§ **INFORMATION SUPPLIED**:
-*-*-

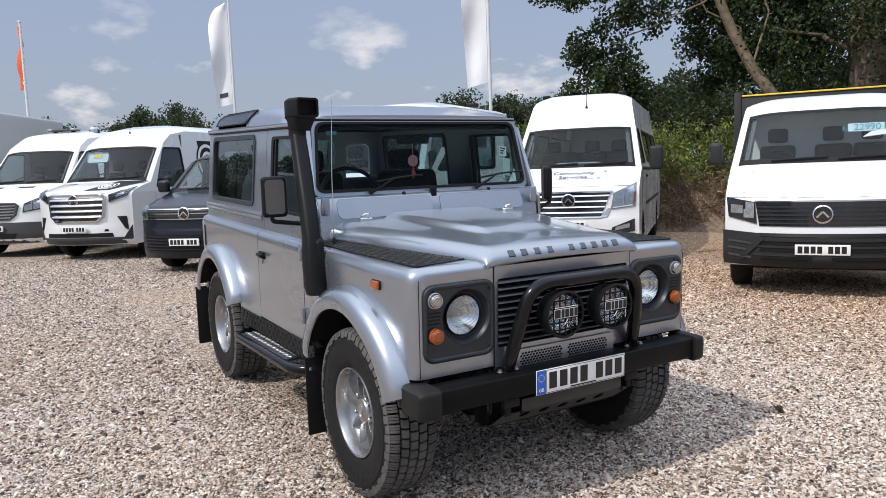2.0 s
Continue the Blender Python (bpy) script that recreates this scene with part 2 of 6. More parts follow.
AMBER = material("amber_lens", (0.29, 0.060, 0.002), 0.07, var=0.25, scale=120, coat=1.0)
CLEAR = glass("clear_lens", (0.92, 0.94, 0.95), 0.02)
PANE = glass("window_glass", (0.66, 0.73, 0.73), 0.0, 0.085)
SCREEN = glass("windscreen_glass", (0.72, 0.80, 0.81), 0.0, 0.009)
LENS = material("ribbed_lens", (0.8, 0.82, 0.84), 0.12, 0.85, var=0.08, scale=70, bump=0.002, bscale=40)
TRIM = material("cabin_trim", (0.012, 0.0125, 0.014), 0.7, var=0.2, scale=40, bump=0.0004, bscale=300)
SEAT = material("seat_cloth", (0.012, 0.0125, 0.014), 0.85, var=0.25, scale=80, bump=0.0005, bscale=500)
LINING = material("roof_lining", (0.018, 0.019, 0.021), 0.85, var=0.1, scale=80)
PLATE_WHITE = material("plate_white", (0.80, 0.80, 0.79), 0.32, var=0.02, scale=60)
PLATE_INK = material("plate_ink", (0.012, 0.012, 0.013), 0.4, var=0.1, scale=60)
PLATE_BLUE = material("plate_blue", (0.02, 0.12, 0.50), 0.35, var=0.06, scale=60)
WHITE_INK = material("white_print", (0.82, 0.82, 0.82), 0.5, var=0.03, scale=60)
MIRROR_BACK = material("mirror_back_grey", (0.085, 0.080, 0.079), 0.35, var=0.1, scale=30, rvar=0.08)
LETTER_GREY = material("letter_grey", (0.075, 0.082, 0.095), 0.3, 0.3, var=0.08, scale=60, coat=0.4)


def ribbed(name):
    """Bright reflector seen through a fluted lens: vertical ribs in its relief."""
    mt = material(name, (0.92, 0.93, 0.94), 0.08, 1.0)
    n, k = mt.node_tree.nodes, mt.node_tree.links
    tc, wv, bp = n.new("ShaderNodeTexCoord"), n.new("ShaderNodeTexWave"), n.new("ShaderNodeBump")
    wv.inputs["Scale"].default_value, wv.inputs["Distortion"].default_value = 78.0, 0.6
    bp.inputs["Strength"].default_value, bp.inputs["Distance"].default_value = 0.5, 0.0010
    k.new(tc.outputs["Object"], wv.inputs["Vector"])
    k.new(wv.outputs["Fac"], bp.inputs["Height"])
    k.new(bp.outputs[0], n["Principled BSDF"].inputs["Normal"])
    return mt


REFLECT = ribbed("ribbed_reflector")

# ---- the gravel yard ----
STONE_COLOURS = [(0.0, (0.055, 0.043, 0.036)), (0.13, (0.145, 0.110, 0.089)), (0.27, (0.33, 0.25, 0.198)), (0.44, (0.53, 0.42, 0.342)), (0.58, (0.64, 0.535, 0.455)), (0.69, (0.44, 0.41, 0.39)), (0.84, (0.73, 0.635, 0.555)), (1.0, (0.86, 0.78, 0.71))]


def ramp_of(n, colours):
    r = n.new("ShaderNodeValToRGB")
    e = r.color_ramp.elements
    e[0].position, e[0].color = colours[0][0], (*colours[0][1], 1)
    e[1].position, e[1].color = colours[-1][0], (*colours[-1][1], 1)
    for p, c in colours[1:-1]:
        k = e.new(p)
        k.color = (*c, 1)
    return r


def muddied(n, l, tc, colour):
    """Earth washed off the bank stains the stones at its foot."""
    sep, far, no, add, mx = (n.new(k) for k in ("ShaderNodeSeparateXYZ", "ShaderNodeMapRange", "ShaderNodeTexNoise", "ShaderNodeMath", "ShaderNodeMixRGB"))
    l.new(tc.outputs["Object"], sep.inputs[0])
    no.inputs["Scale"].default_value, no.inputs["Detail"].default_value = 0.8, 6
    l.new(tc.outputs["Object"], no.inputs["Vector"])
    add.operation = "MULTIPLY_ADD"
    add.inputs[1].default_value = 2.5
    l.new(no.outputs["Fac"], add.inputs[0])
    l.new(sep.outputs["X"], add.inputs[2])
    far.inputs["From Min"].default_value, far.inputs["From Max"].default_value = 3.4, 6.4
    l.new(add.outputs[0], far.inputs["Value"])
    mx.blend_type = "MULTIPLY"
    mx.inputs[2].default_value = (1.07, 0.93, 0.78, 1)
    l.new(far.outputs[0], mx.inputs[0])
    l.new(colour, mx.inputs[1])
    return mx.outputs[0]


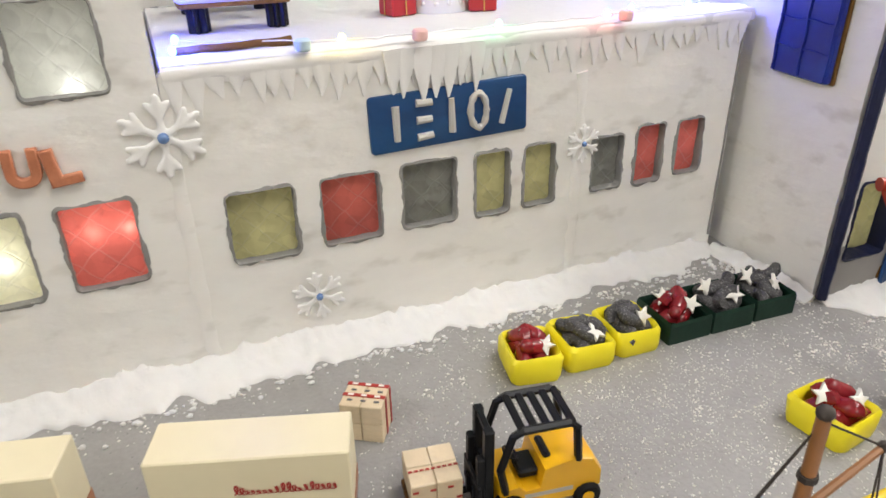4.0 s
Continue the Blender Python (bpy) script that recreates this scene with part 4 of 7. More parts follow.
door(RM @ pose(0, 0.034, 0, 0, 0, -90) @ pose(-0.056, -0.009, 1.007), 0.056, 0.086, 0.006, 4, "blue ribbed loading hatch on the side wall", paint=M_HATCH)
door(RM @ pose(0.318, -0.022, DZ + 0.004), 0.062, 0.108, 0.020, 4, "large blue ribbed roller door")
door(RM @ pose(0.280, -0.008, DZ + 0.002), 0.040, 0.092, 0.007, 1, "narrow blue door", False)
small = door(RM @ pose(0.060, -0.004, DZ + 0.002), 0.032, 0.076, 0.004, 1, "small blue door with a yellow pane", False)
bm = bmesh.new()
slab(bm, rounded(0.011, 0.024, 0.002, 2, 0.020, 0.054), 0.002, bev=0.0005)
part("pane", bm, PANES["olive"], small, "olive door pane", m=pose(0, -0.0010, 0))
bm = bmesh.new()
tube(bm, [(-0.001 + 0.0034 * i, 0.0, 0.0775 + 0.0006 * math.sin(i)) for i in range(11)], 0.0018, 7)
part("snow_edge", bm, M_SNOW, small, smooth=True)
door(SIDE @ pose(0.168, -0.014, DZ + 0.001, -5, 0, 0), 0.080, 0.116, 0.007, 5, "tall blue ribbed door leaning at the side wall")

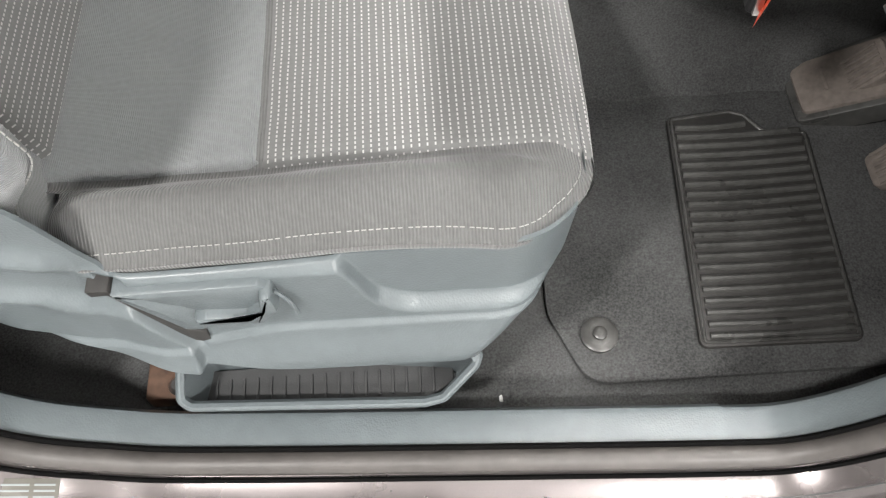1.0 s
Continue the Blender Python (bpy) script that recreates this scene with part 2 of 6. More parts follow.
def hoop(F, outer, inner, front, back, bevel=0.0015, lip=0.0):
    """A raised frame between two outlines of equal count; lip sinks its inner edge."""
    bm = bmesh.new()
    lv = [(outer, back), (outer, front - bevel), (inset(outer, bevel), front), (inset(inner, -bevel), front - lip), (inner, front - bevel - lip), (inner, back)]
    vs = rings(bm, [[F @ Vector((p.x, p.y, h)) for p in lp] for lp, h in lv])
    k = len(vs[0])
    for i in range(k):
        bm.faces.new((vs[-1][i], vs[-1][(i + 1) % k], vs[0][(i + 1) % k], vs[0][i]))
    bmesh.ops.recalc_face_normals(bm, faces=bm.faces)
    return bm


def tube(path, r, n=8, closed=False, bm=None, flat=1.0):
    """A round bar along points; r may be a number or a function of 0..1."""
    bm = bm or bmesh.new()
    path = [Vector(p) for p in path]
    k = len(path)
    loops = []
    side = None
    for i, p in enumerate(path):
        if closed:
            d = path[(i + 1) % k] - path[i - 1]
        else:
            d = path[min(i + 1, k - 1)] - path[max(i - 1, 0)]
        d.normalize()
        if side is None:
            side = d.orthogonal().normalized()
        side = (side - d * side.dot(d)).normalized()
        up = d.cross(side)
        rad = r(i / max(1, k - 1)) if callable(r) else r
        loops.append([p + side * rad * math.cos(TAU * j / n) + up * rad * flat * math.sin(TAU * j / n) for j in range(n)])
    if closed:
        vs = rings(bm, loops)
        a, b = vs[-1], vs[0]
        off = min(range(n), key=lambda s: sum((a[j].co - b[(j + s) % n].co).length for j in range(n)))
        for j in range(n):
            bm.faces.new((a[j], a[(j + 1) % n], b[(j + 1 + off) % n], b[(j + off) % n]))
    else:
        rings(bm, loops, cap0=True, cap1=True)
    bmesh.ops.recalc_face_normals(bm, faces=bm.faces)
    return bm


def spline(pts, n=8, closed=False):
    """A smooth line through the points."""
    pts = [Vector(p) for p in pts]
    k = len(pts)
    out = []
    for i in range(k if closed else k - 1):
        if closed:
            a, b, c, d = pts[i - 1], pts[i], pts[(i + 1) % k], pts[(i + 2) % k]
        else:
            a, b, c, d = pts[max(i - 1, 0)], pts[i], pts[i + 1], pts[min(i + 2, k - 1)]
        for j in range(n):
            t = j / n
            out.append(0.5 * (2 * b + (c - a) * t + (2 * a - 5 * b + 4 * c - d) * t * t + (3 * b - a - 3 * c + d) * t ** 3))
    if not closed:
        out.append(pts[-1])
    return out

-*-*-

Quote, please, every line of the material above from its start through the line that has "var=0.08, scale=60, coat=0.4)", reproducing the words exactly and dropping any images.

2.0 s
Continue the Blender Python (bpy) script that recreates this scene with part 2 of 6. More parts follow.
AMBER = material("amber_lens", (0.29, 0.060, 0.002), 0.07, var=0.25, scale=120, coat=1.0)
CLEAR = glass("clear_lens", (0.92, 0.94, 0.95), 0.02)
PANE = glass("window_glass", (0.66, 0.73, 0.73), 0.0, 0.085)
SCREEN = glass("windscreen_glass", (0.72, 0.80, 0.81), 0.0, 0.009)
LENS = material("ribbed_lens", (0.8, 0.82, 0.84), 0.12, 0.85, var=0.08, scale=70, bump=0.002, bscale=40)
TRIM = material("cabin_trim", (0.012, 0.0125, 0.014), 0.7, var=0.2, scale=40, bump=0.0004, bscale=300)
SEAT = material("seat_cloth", (0.012, 0.0125, 0.014), 0.85, var=0.25, scale=80, bump=0.0005, bscale=500)
LINING = material("roof_lining", (0.018, 0.019, 0.021), 0.85, var=0.1, scale=80)
PLATE_WHITE = material("plate_white", (0.80, 0.80, 0.79), 0.32, var=0.02, scale=60)
PLATE_INK = material("plate_ink", (0.012, 0.012, 0.013), 0.4, var=0.1, scale=60)
PLATE_BLUE = material("plate_blue", (0.02, 0.12, 0.50), 0.35, var=0.06, scale=60)
WHITE_INK = material("white_print", (0.82, 0.82, 0.82), 0.5, var=0.03, scale=60)
MIRROR_BACK = material("mirror_back_grey", (0.085, 0.080, 0.079), 0.35, var=0.1, scale=30, rvar=0.08)
LETTER_GREY = material("letter_grey", (0.075, 0.082, 0.095), 0.3, 0.3, var=0.08, scale=60, coat=0.4)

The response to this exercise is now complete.